:: Problem statement ::
Omit all pictures, then retype the data exactly as given.

Some records:
## begin

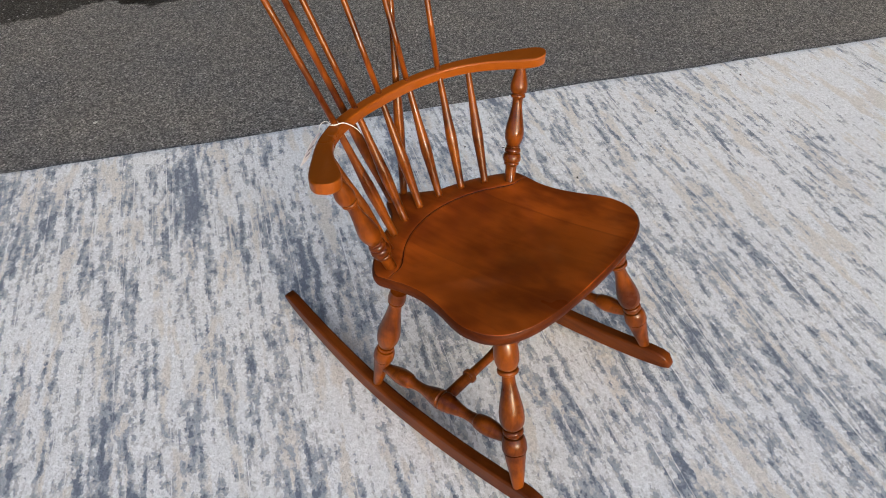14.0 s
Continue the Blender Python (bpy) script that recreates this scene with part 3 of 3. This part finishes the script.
def rocking_chair():
    chair = thing("rocking_chair", "varnished maple Windsor rocking chair with turned legs, standing on a rug", "rocking chair")
    part("seat", seat(), SEAT_WOOD, chair, "dished solid wood seat with a carved line")
    bpy.data.objects["seat"].data.materials.append(SHADED_EDGE_WOOD)
    line = [(-x, y) for x, y in LINE_HALF[:0:-1]] + LINE_HALF
    line = [(x * 0.992, y, SEAT_Z - SEAT_SLOPE * y - 0.0016) for x, y in spline(line, 6)]
    part("carved_line", tube(line, 0.0010, 6), GROOVE, bpy.data.objects["seat"], "dark carved line")
    feet = [((0.1760, -0.2725, 0.4265), (0.2490, -0.391, rocker_top(-0.391) - 0.005), LEG_FRONT), ((0.2130, -0.035, 0.3840), (0.2330, 0.034, rocker_top(0.034) - 0.003), LEG_REAR)]
    for side in (-1, 1):
        part("rocker", rocker(side), ROCKER_WOOD, chair, "curved dark-stained runner", crisp=60, flat=True)
        for top, foot, profile in feet:
            top, foot = mirrored(*top, side), mirrored(*foot, side)
            part("leg", lathe(top, foot, profile, 28), TURNED_WOOD, chair, crisp=40)
        front = mirrored(*Vector(feet[0][0]).lerp(Vector(feet[0][1]), 0.705), side)
        rear = mirrored(*Vector(feet[1][0]).lerp(Vector(feet[1][1]), 0.785), side)
        part("side_stretcher", lathe(front, rear, SIDE_BAR, 24), TURNED_WOOD, chair, crisp=40)
        middle = front.lerp(rear, 0.5)
        post_top, post_foot = mirrored(0.2765, 0.0520, 0.663, side), mirrored(0.1940, 0.001, 0.413, side)
        part("arm_post", lathe(post_top, post_foot, POST, 24), TURNED_WOOD, chair, crisp=40)
        part("scroll_cut", scroll_cut(side), GROOVE, chair, "dark crescent cut in the rail")
    reach = middle.x
    part("cross_stretcher", lathe((-reach, middle.y, middle.z), (reach, middle.y, middle.z), CROSS_BAR, 24), TURNED_WOOD, chair, crisp=40)
    part("arm_rail", arm_rail(), ARM_WOOD, chair, "bent arm rail with broad rounded ends", crisp=60, flat=True)
    part("crest_rail", crest_rail(), CREST_WOOD, chair, "lighter brown curved top rail with scrolled ears", crisp=50, flat=True)

    # seven spindles from the deck: the middle five pass the arm rail and reach the top rail
    short = [((0.156, 0.044, 0.410), (0.2110, 0.149, 0.655))]
    for foot, head in short:
        for side in (-1, 1):
            part("spindle", lathe(mirrored(*foot, side), mirrored(head[0] - 0.005 * side, *head[1:], side), SPINDLE, 14), TURNED_WOOD, chair)
    tall = [((-0.110, 0.0765, 0.402), (-0.153, 0.1845, 0.6600), (-0.2105, 0.947)), ((-0.056, 0.0965, 0.398), (-0.077, 0.2085, 0.6510), (-0.1105, 0.938)),
            ((0.000, 0.1040, 0.398), (-0.002, 0.2150, 0.6495), (-0.005, 0.935)), ((0.057, 0.0970, 0.398), (0.075, 0.2080, 0.6510), (0.0995, 0.942)),
            ((0.111, 0.0770, 0.402), (0.150, 0.1860, 0.6590), (0.198, 0.953))]
    for foot, waist, head in tall:
        foot, waist, head = Vector(foot), Vector(waist), under_rail(*head)
        head = head + (head - waist).normalized() * 0.008
        lower = SPINDLE
        bm = lathe(foot, waist, lower, 14)
        lathe(waist, head, [(0, 0.0066), (0.3, 0.0066), (0.7, 0.0063), (1, 0.0060)], 14, bm)
        part("spindle", bm, TURNED_WOOD, chair)
    for foot, head in (((-0.018, 0.177, 0.386), (-0.156, 0.941)), ((0.021, 0.176, 0.386), (0.1435, 0.947))):
        foot, head = Vector(foot), under_rail(*head)
        head = head + (head - foot).normalized() * 0.008
        part("brace_spindle", lathe(foot, head, BRACE, 14), TURNED_WOOD, chair)
    return chair


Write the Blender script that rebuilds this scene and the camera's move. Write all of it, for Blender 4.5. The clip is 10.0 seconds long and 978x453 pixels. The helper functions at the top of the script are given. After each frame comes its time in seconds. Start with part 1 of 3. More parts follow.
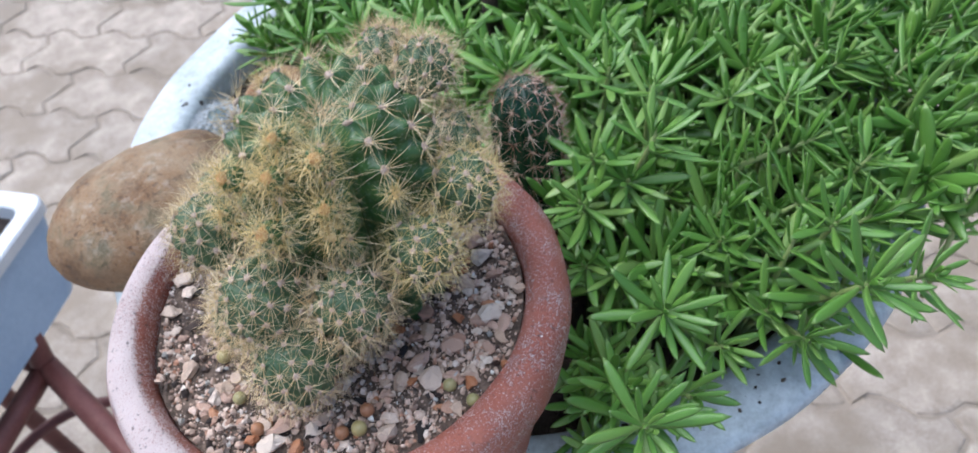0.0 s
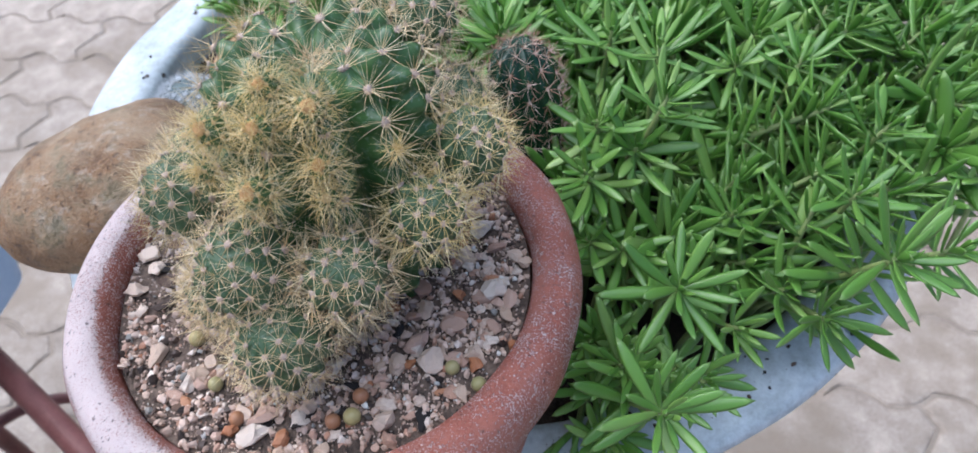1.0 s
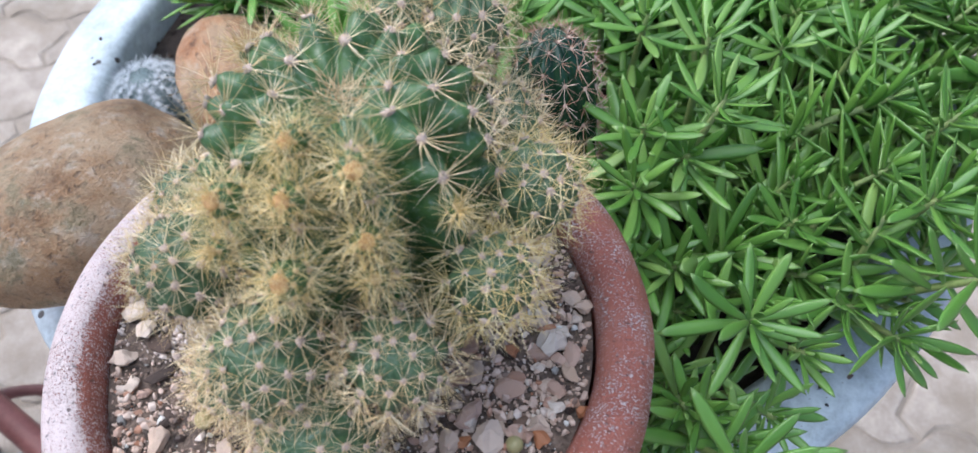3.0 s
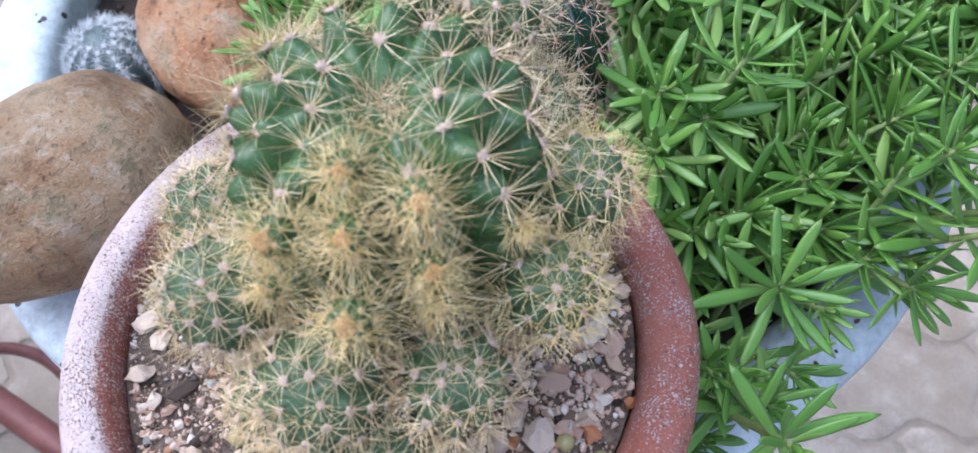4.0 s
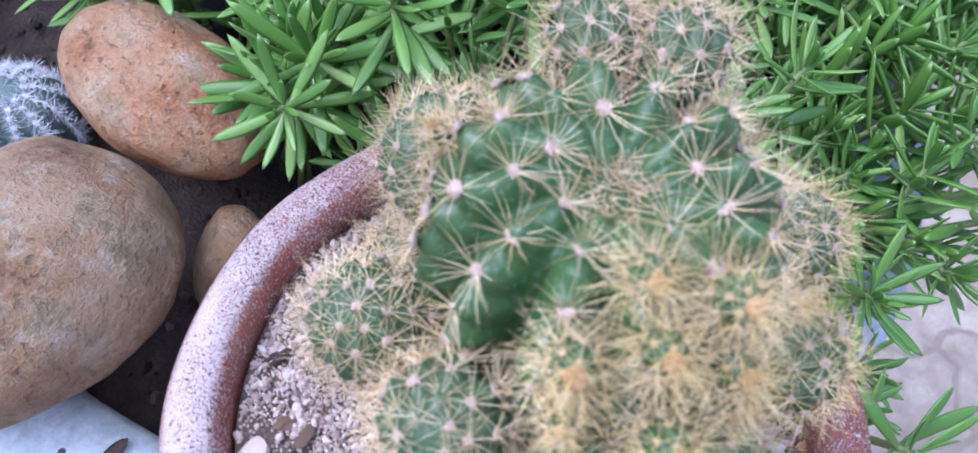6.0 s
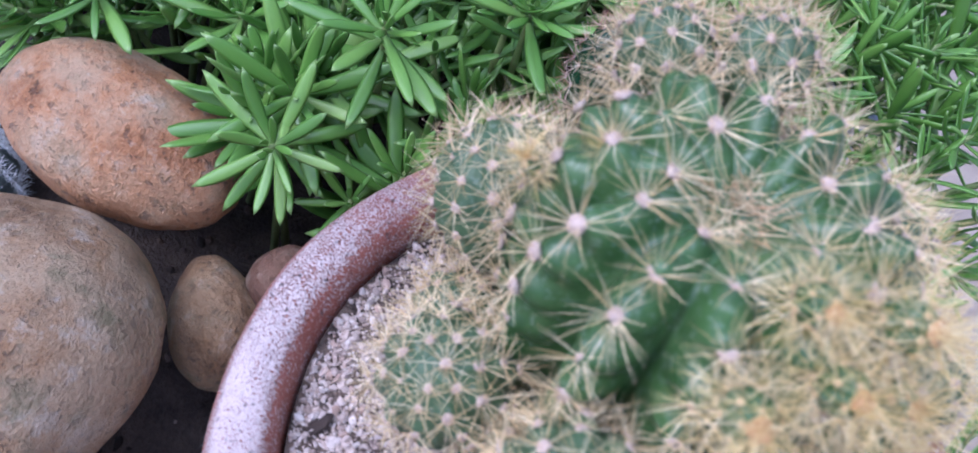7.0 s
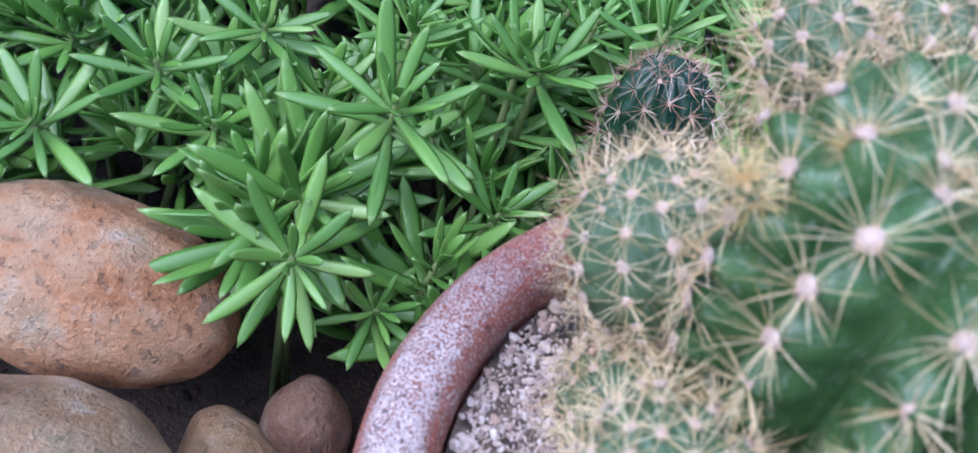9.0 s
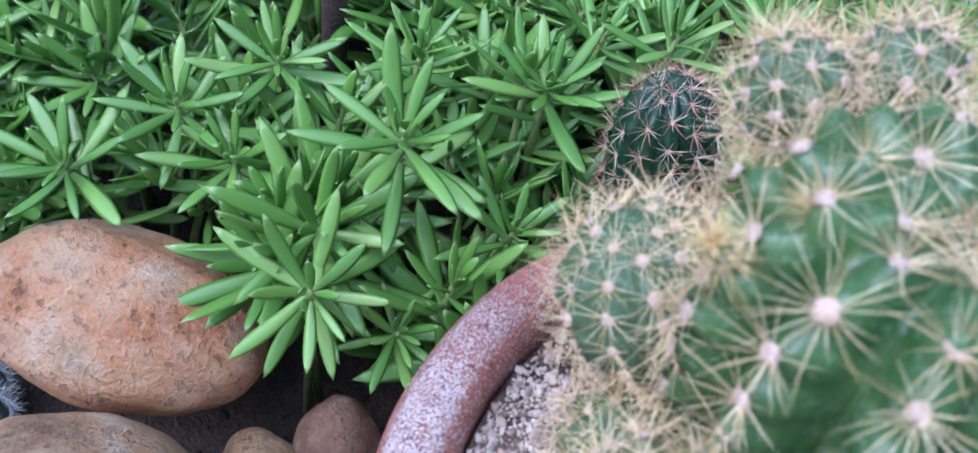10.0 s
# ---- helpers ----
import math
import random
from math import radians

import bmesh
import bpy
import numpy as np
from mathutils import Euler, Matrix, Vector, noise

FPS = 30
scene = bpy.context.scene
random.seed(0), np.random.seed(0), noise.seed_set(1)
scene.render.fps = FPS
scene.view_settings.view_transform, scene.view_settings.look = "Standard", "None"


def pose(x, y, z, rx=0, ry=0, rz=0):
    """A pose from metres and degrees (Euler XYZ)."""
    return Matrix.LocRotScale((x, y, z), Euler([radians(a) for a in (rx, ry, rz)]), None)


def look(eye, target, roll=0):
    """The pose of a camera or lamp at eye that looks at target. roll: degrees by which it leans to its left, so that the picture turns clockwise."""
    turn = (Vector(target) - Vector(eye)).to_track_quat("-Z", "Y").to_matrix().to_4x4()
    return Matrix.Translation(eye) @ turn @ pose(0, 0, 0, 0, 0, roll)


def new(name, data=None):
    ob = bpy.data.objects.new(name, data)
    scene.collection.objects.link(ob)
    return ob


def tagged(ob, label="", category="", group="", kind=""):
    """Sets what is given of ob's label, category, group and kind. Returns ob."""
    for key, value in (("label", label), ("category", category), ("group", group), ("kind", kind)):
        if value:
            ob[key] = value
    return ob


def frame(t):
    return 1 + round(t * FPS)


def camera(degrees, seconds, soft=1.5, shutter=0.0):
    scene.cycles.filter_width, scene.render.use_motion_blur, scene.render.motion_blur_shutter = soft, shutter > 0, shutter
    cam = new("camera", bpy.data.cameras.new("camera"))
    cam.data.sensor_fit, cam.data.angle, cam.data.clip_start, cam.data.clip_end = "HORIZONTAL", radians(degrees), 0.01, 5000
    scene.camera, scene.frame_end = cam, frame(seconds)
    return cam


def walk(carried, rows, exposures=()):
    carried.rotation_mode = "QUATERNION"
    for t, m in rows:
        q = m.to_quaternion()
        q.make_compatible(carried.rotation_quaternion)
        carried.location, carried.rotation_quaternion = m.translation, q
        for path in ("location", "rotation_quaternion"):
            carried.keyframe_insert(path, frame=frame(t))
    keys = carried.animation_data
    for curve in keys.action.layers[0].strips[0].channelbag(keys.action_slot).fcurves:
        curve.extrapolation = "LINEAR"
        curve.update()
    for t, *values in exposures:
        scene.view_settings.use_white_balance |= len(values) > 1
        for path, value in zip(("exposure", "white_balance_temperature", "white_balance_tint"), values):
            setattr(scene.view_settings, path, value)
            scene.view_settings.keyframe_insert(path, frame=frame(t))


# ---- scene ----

## end

:: Expected answer ::
14.0 s
Continue the Blender Python (bpy) script that recreates this scene with part 3 of 3. This part finishes the script.
def rocking_chair():
    chair = thing("rocking_chair", "varnished maple Windsor rocking chair with turned legs, standing on a rug", "rocking chair")
    part("seat", seat(), SEAT_WOOD, chair, "dished solid wood seat with a carved line")
    bpy.data.objects["seat"].data.materials.append(SHADED_EDGE_WOOD)
    line = [(-x, y) for x, y in LINE_HALF[:0:-1]] + LINE_HALF
    line = [(x * 0.992, y, SEAT_Z - SEAT_SLOPE * y - 0.0016) for x, y in spline(line, 6)]
    part("carved_line", tube(line, 0.0010, 6), GROOVE, bpy.data.objects["seat"], "dark carved line")
    feet = [((0.1760, -0.2725, 0.4265), (0.2490, -0.391, rocker_top(-0.391) - 0.005), LEG_FRONT), ((0.2130, -0.035, 0.3840), (0.2330, 0.034, rocker_top(0.034) - 0.003), LEG_REAR)]
    for side in (-1, 1):
        part("rocker", rocker(side), ROCKER_WOOD, chair, "curved dark-stained runner", crisp=60, flat=True)
        for top, foot, profile in feet:
            top, foot = mirrored(*top, side), mirrored(*foot, side)
            part("leg", lathe(top, foot, profile, 28), TURNED_WOOD, chair, crisp=40)
        front = mirrored(*Vector(feet[0][0]).lerp(Vector(feet[0][1]), 0.705), side)
        rear = mirrored(*Vector(feet[1][0]).lerp(Vector(feet[1][1]), 0.785), side)
        part("side_stretcher", lathe(front, rear, SIDE_BAR, 24), TURNED_WOOD, chair, crisp=40)
        middle = front.lerp(rear, 0.5)
        post_top, post_foot = mirrored(0.2765, 0.0520, 0.663, side), mirrored(0.1940, 0.001, 0.413, side)
        part("arm_post", lathe(post_top, post_foot, POST, 24), TURNED_WOOD, chair, crisp=40)
        part("scroll_cut", scroll_cut(side), GROOVE, chair, "dark crescent cut in the rail")
    reach = middle.x
    part("cross_stretcher", lathe((-reach, middle.y, middle.z), (reach, middle.y, middle.z), CROSS_BAR, 24), TURNED_WOOD, chair, crisp=40)
    part("arm_rail", arm_rail(), ARM_WOOD, chair, "bent arm rail with broad rounded ends", crisp=60, flat=True)
    part("crest_rail", crest_rail(), CREST_WOOD, chair, "lighter brown curved top rail with scrolled ears", crisp=50, flat=True)

    # seven spindles from the deck: the middle five pass the arm rail and reach the top rail
    short = [((0.156, 0.044, 0.410), (0.2110, 0.149, 0.655))]
    for foot, head in short:
        for side in (-1, 1):
            part("spindle", lathe(mirrored(*foot, side), mirrored(head[0] - 0.005 * side, *head[1:], side), SPINDLE, 14), TURNED_WOOD, chair)
    tall = [((-0.110, 0.0765, 0.402), (-0.153, 0.1845, 0.6600), (-0.2105, 0.947)), ((-0.056, 0.0965, 0.398), (-0.077, 0.2085, 0.6510), (-0.1105, 0.938)),
            ((0.000, 0.1040, 0.398), (-0.002, 0.2150, 0.6495), (-0.005, 0.935)), ((0.057, 0.0970, 0.398), (0.075, 0.2080, 0.6510), (0.0995, 0.942)),
            ((0.111, 0.0770, 0.402), (0.150, 0.1860, 0.6590), (0.198, 0.953))]
    for foot, waist, head in tall:
        foot, waist, head = Vector(foot), Vector(waist), under_rail(*head)
        head = head + (head - waist).normalized() * 0.008
        lower = SPINDLE
        bm = lathe(foot, waist, lower, 14)
        lathe(waist, head, [(0, 0.0066), (0.3, 0.0066), (0.7, 0.0063), (1, 0.0060)], 14, bm)
        part("spindle", bm, TURNED_WOOD, chair)
    for foot, head in (((-0.018, 0.177, 0.386), (-0.156, 0.941)), ((0.021, 0.176, 0.386), (0.1435, 0.947))):
        foot, head = Vector(foot), under_rail(*head)
        head = head + (head - foot).normalized() * 0.008
        part("brace_spindle", lathe(foot, head, BRACE, 14), TURNED_WOOD, chair)
    return chair


Write the Blender script that rebuilds this scene and the camera's move. Write all of it, for Blender 4.5. The clip is 10.0 seconds long and 978x453 pixels. The helper functions at the top of the script are given. After each frame comes its time in seconds. Start with part 1 of 3. More parts follow.
0.0 s
1.0 s
3.0 s
4.0 s
6.0 s
7.0 s
9.0 s
10.0 s
# ---- helpers ----
import math
import random
from math import radians

import bmesh
import bpy
import numpy as np
from mathutils import Euler, Matrix, Vector, noise

FPS = 30
scene = bpy.context.scene
random.seed(0), np.random.seed(0), noise.seed_set(1)
scene.render.fps = FPS
scene.view_settings.view_transform, scene.view_settings.look = "Standard", "None"


def pose(x, y, z, rx=0, ry=0, rz=0):
    """A pose from metres and degrees (Euler XYZ)."""
    return Matrix.LocRotScale((x, y, z), Euler([radians(a) for a in (rx, ry, rz)]), None)


def look(eye, target, roll=0):
    """The pose of a camera or lamp at eye that looks at target. roll: degrees by which it leans to its left, so that the picture turns clockwise."""
    turn = (Vector(target) - Vector(eye)).to_track_quat("-Z", "Y").to_matrix().to_4x4()
    return Matrix.Translation(eye) @ turn @ pose(0, 0, 0, 0, 0, roll)


def new(name, data=None):
    ob = bpy.data.objects.new(name, data)
    scene.collection.objects.link(ob)
    return ob


def tagged(ob, label="", category="", group="", kind=""):
    """Sets what is given of ob's label, category, group and kind. Returns ob."""
    for key, value in (("label", label), ("category", category), ("group", group), ("kind", kind)):
        if value:
            ob[key] = value
    return ob


def frame(t):
    return 1 + round(t * FPS)


def camera(degrees, seconds, soft=1.5, shutter=0.0):
    scene.cycles.filter_width, scene.render.use_motion_blur, scene.render.motion_blur_shutter = soft, shutter > 0, shutter
    cam = new("camera", bpy.data.cameras.new("camera"))
    cam.data.sensor_fit, cam.data.angle, cam.data.clip_start, cam.data.clip_end = "HORIZONTAL", radians(degrees), 0.01, 5000
    scene.camera, scene.frame_end = cam, frame(seconds)
    return cam


def walk(carried, rows, exposures=()):
    carried.rotation_mode = "QUATERNION"
    for t, m in rows:
        q = m.to_quaternion()
        q.make_compatible(carried.rotation_quaternion)
        carried.location, carried.rotation_quaternion = m.translation, q
        for path in ("location", "rotation_quaternion"):
            carried.keyframe_insert(path, frame=frame(t))
    keys = carried.animation_data
    for curve in keys.action.layers[0].strips[0].channelbag(keys.action_slot).fcurves:
        curve.extrapolation = "LINEAR"
        curve.update()
    for t, *values in exposures:
        scene.view_settings.use_white_balance |= len(values) > 1
        for path, value in zip(("exposure", "white_balance_temperature", "white_balance_tint"), values):
            setattr(scene.view_settings, path, value)
            scene.view_settings.keyframe_insert(path, frame=frame(t))


# ---- scene ----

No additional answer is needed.